## start SUPPLIED INFORMATION
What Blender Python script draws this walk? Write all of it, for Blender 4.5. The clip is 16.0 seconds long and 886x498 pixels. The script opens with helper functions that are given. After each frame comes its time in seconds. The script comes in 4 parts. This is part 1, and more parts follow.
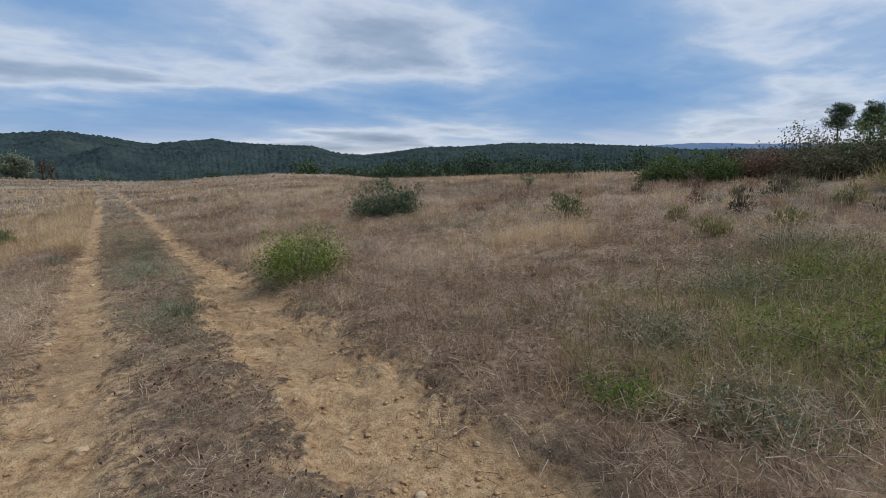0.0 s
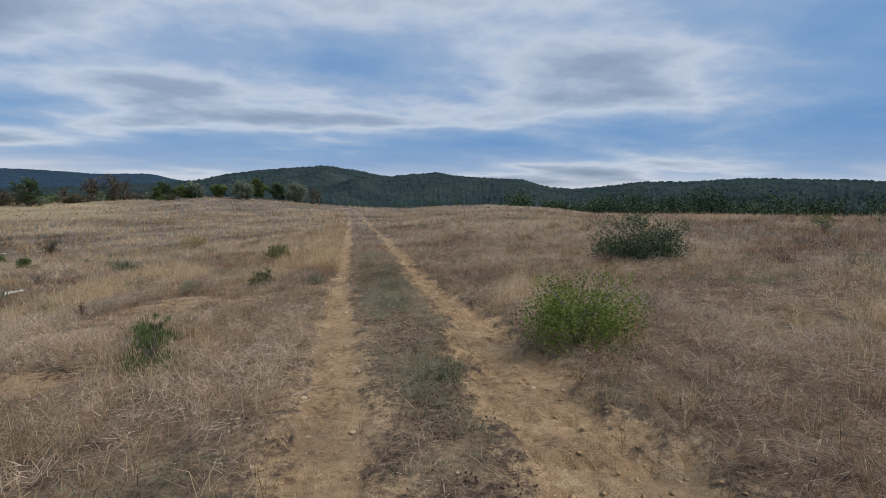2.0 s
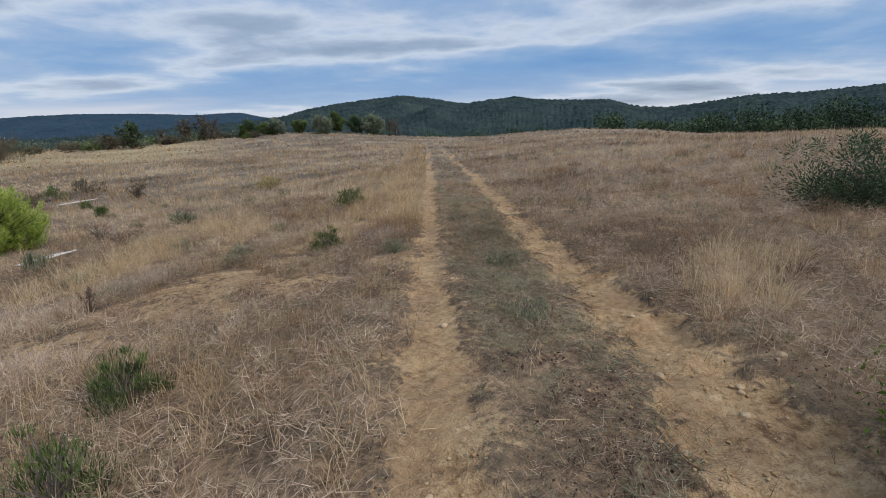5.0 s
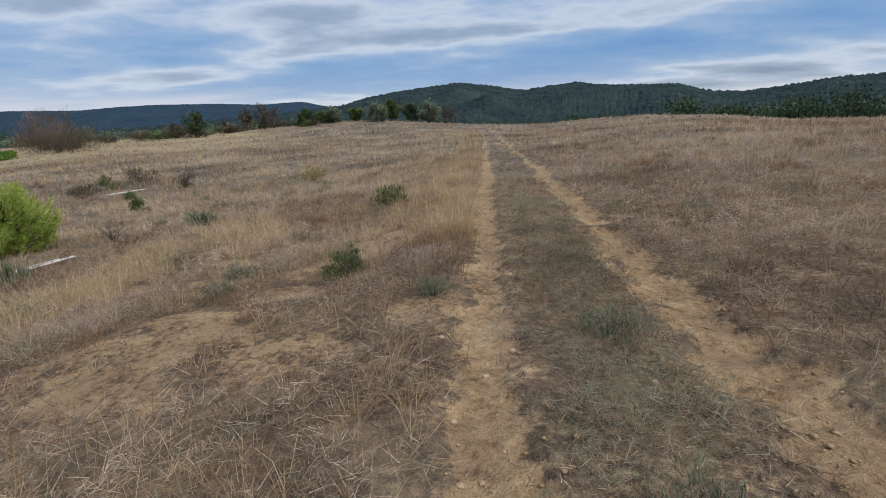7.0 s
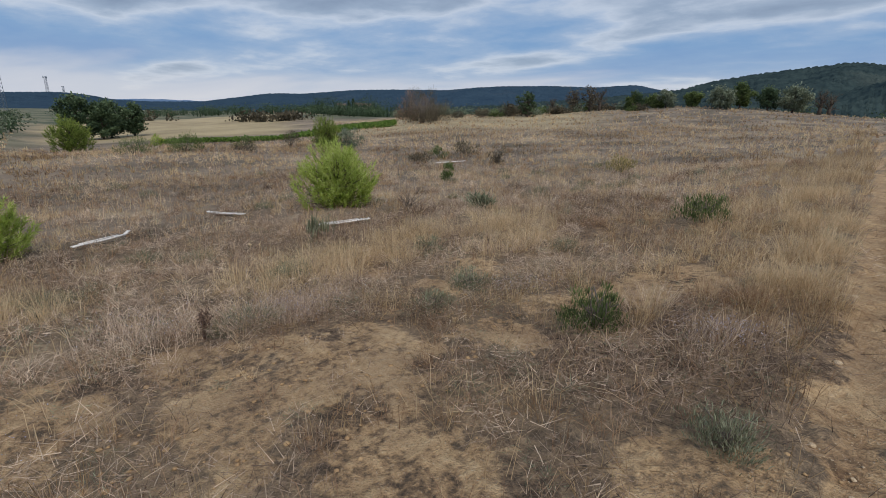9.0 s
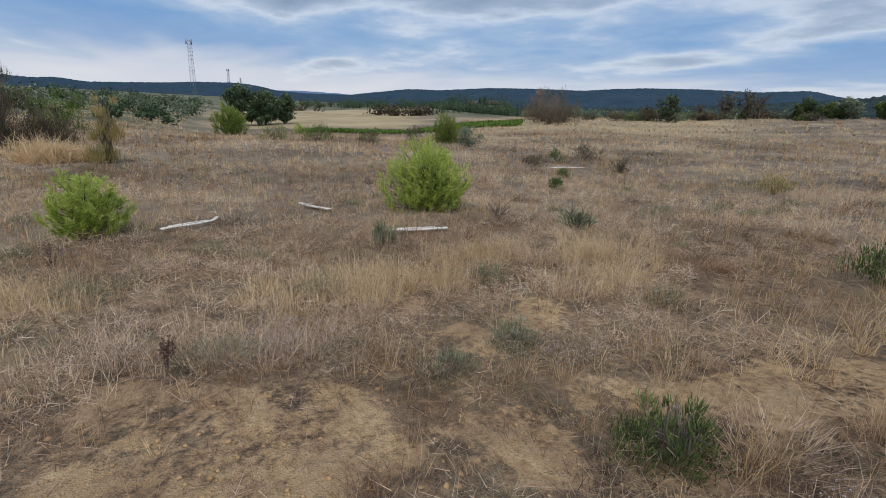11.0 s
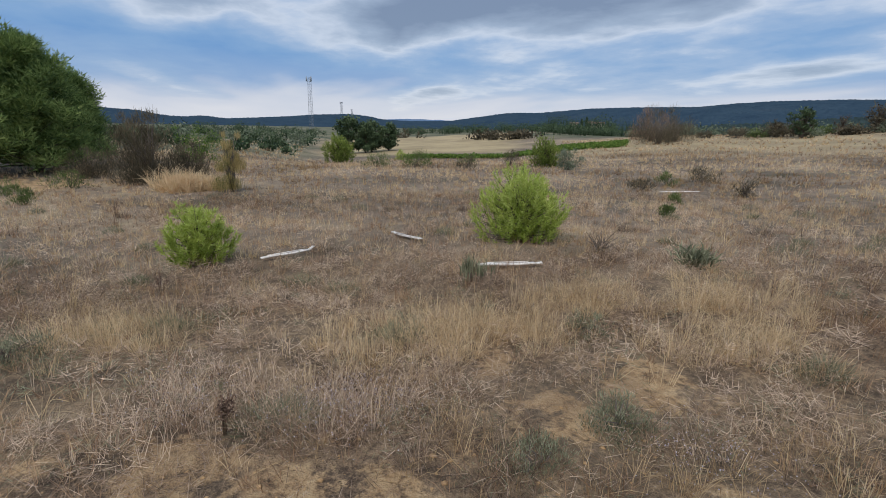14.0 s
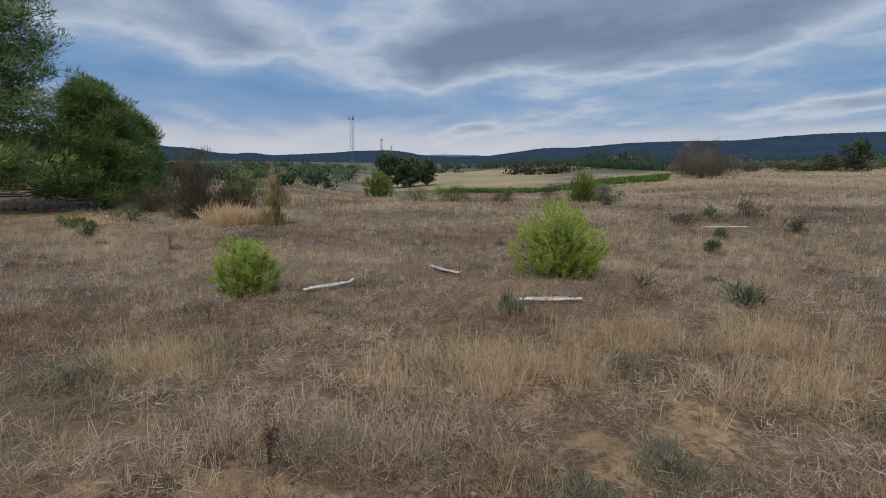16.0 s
## end SUPPLIED INFORMATION
● **SET PROBLEM**: Transcribe the preceding listing in its entirety and with exact wording, leaving out pictures.

● **WRITTEN RESPONSE**:
What Blender Python script draws this walk? Write all of it, for Blender 4.5. The clip is 16.0 seconds long and 886x498 pixels. The script opens with helper functions that are given. After each frame comes its time in seconds. The script comes in 4 parts. This is part 1, and more parts follow.
0.0 s
2.0 s
5.0 s
7.0 s
9.0 s
11.0 s
14.0 s
16.0 s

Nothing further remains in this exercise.